Exercise requirements
Drop the images; return everything else in the listing below exactly.

-*-*-

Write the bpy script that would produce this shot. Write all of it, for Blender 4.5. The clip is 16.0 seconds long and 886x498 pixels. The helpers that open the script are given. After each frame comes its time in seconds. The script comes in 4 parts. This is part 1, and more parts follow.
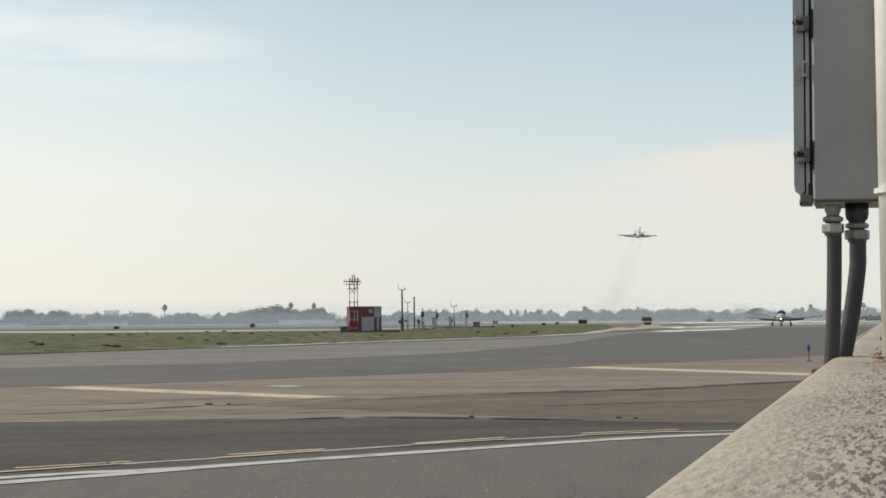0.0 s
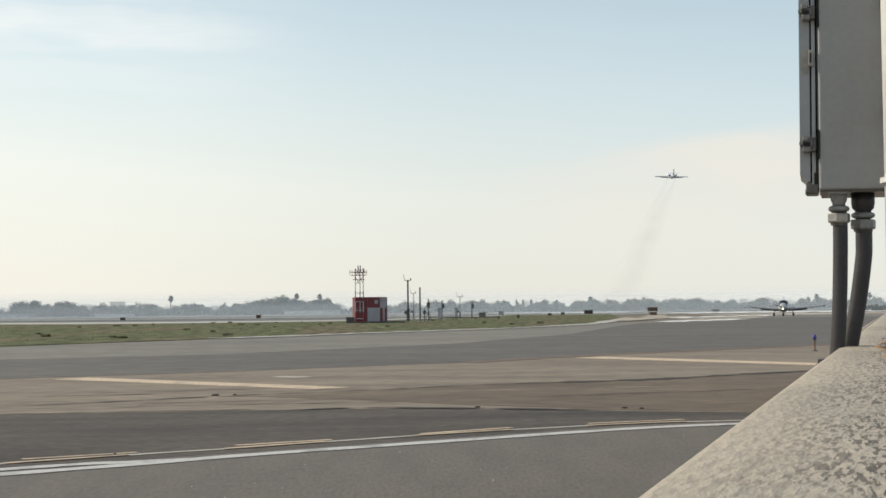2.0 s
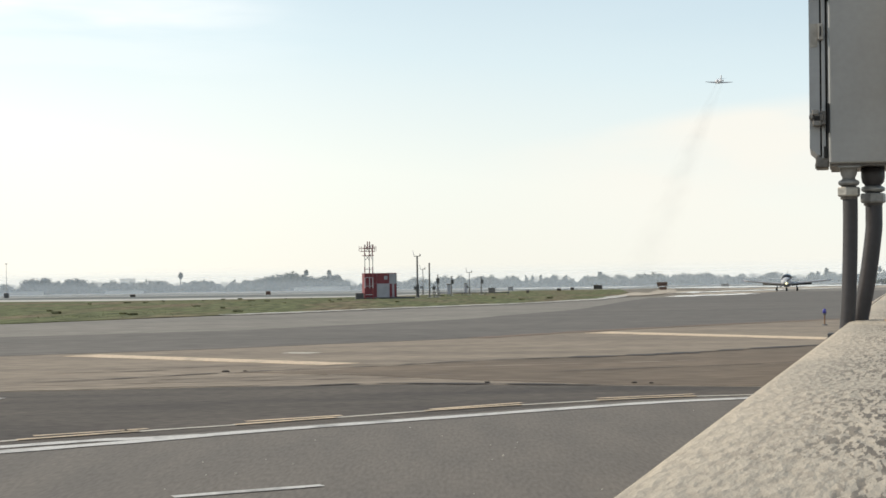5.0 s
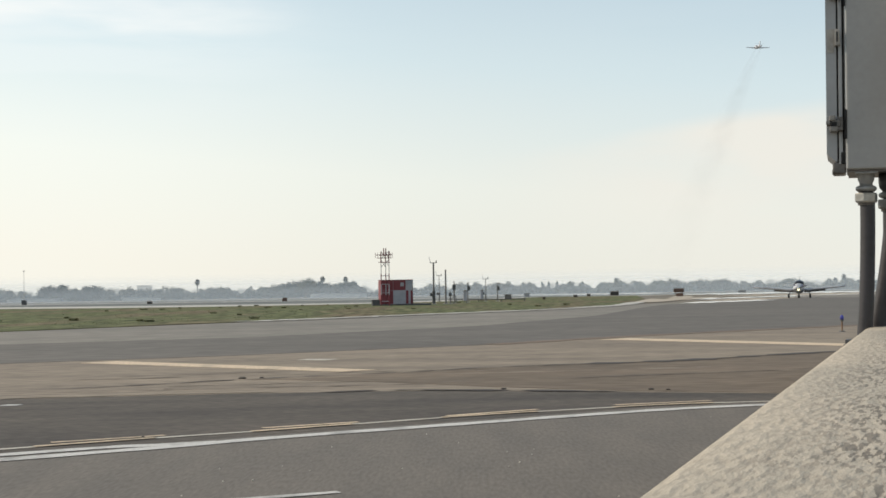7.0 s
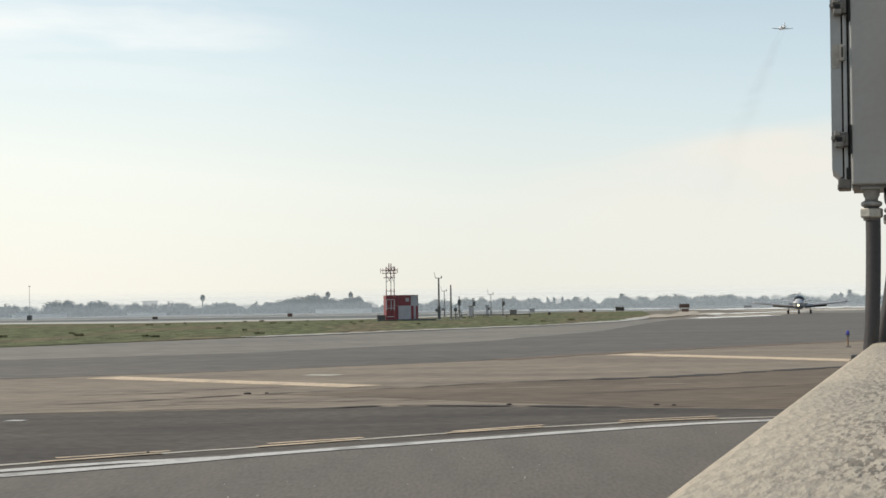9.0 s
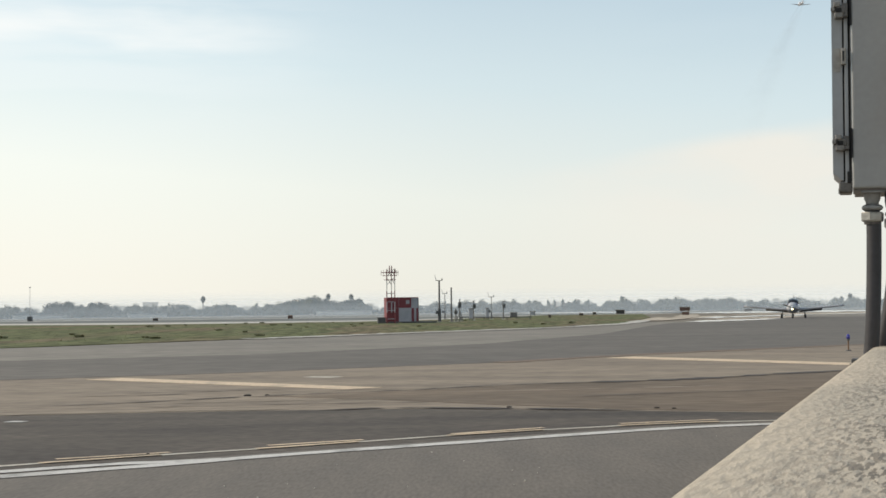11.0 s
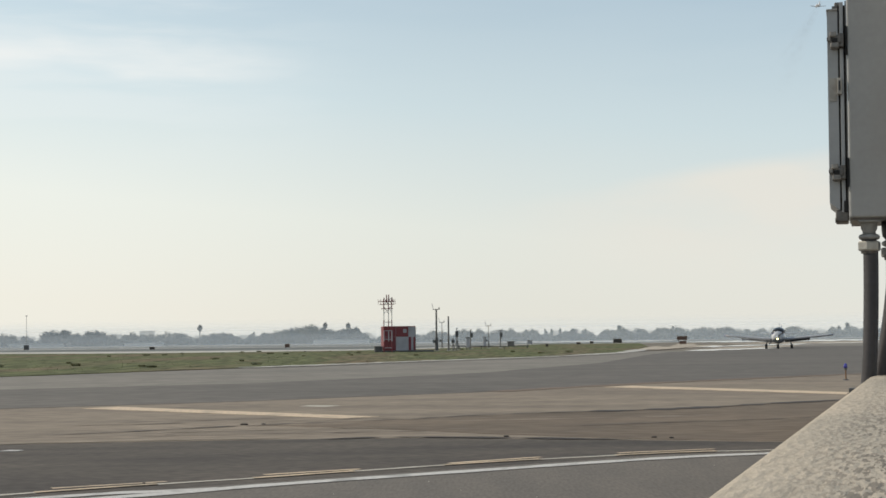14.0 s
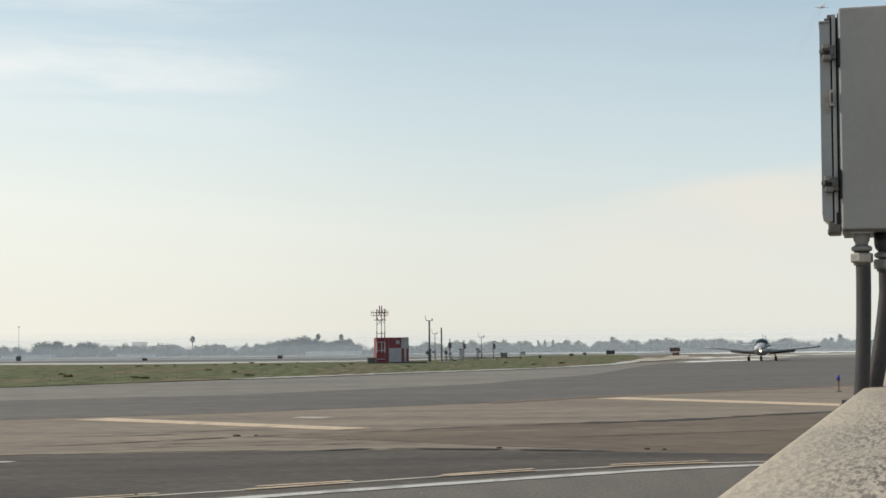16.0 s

-*-*-

Solution
Write the bpy script that would produce this shot. Write all of it, for Blender 4.5. The clip is 16.0 seconds long and 886x498 pixels. The helpers that open the script are given. After each frame comes its time in seconds. The script comes in 4 parts. This is part 1, and more parts follow.
0.0 s
2.0 s
5.0 s
7.0 s
9.0 s
11.0 s
14.0 s
16.0 s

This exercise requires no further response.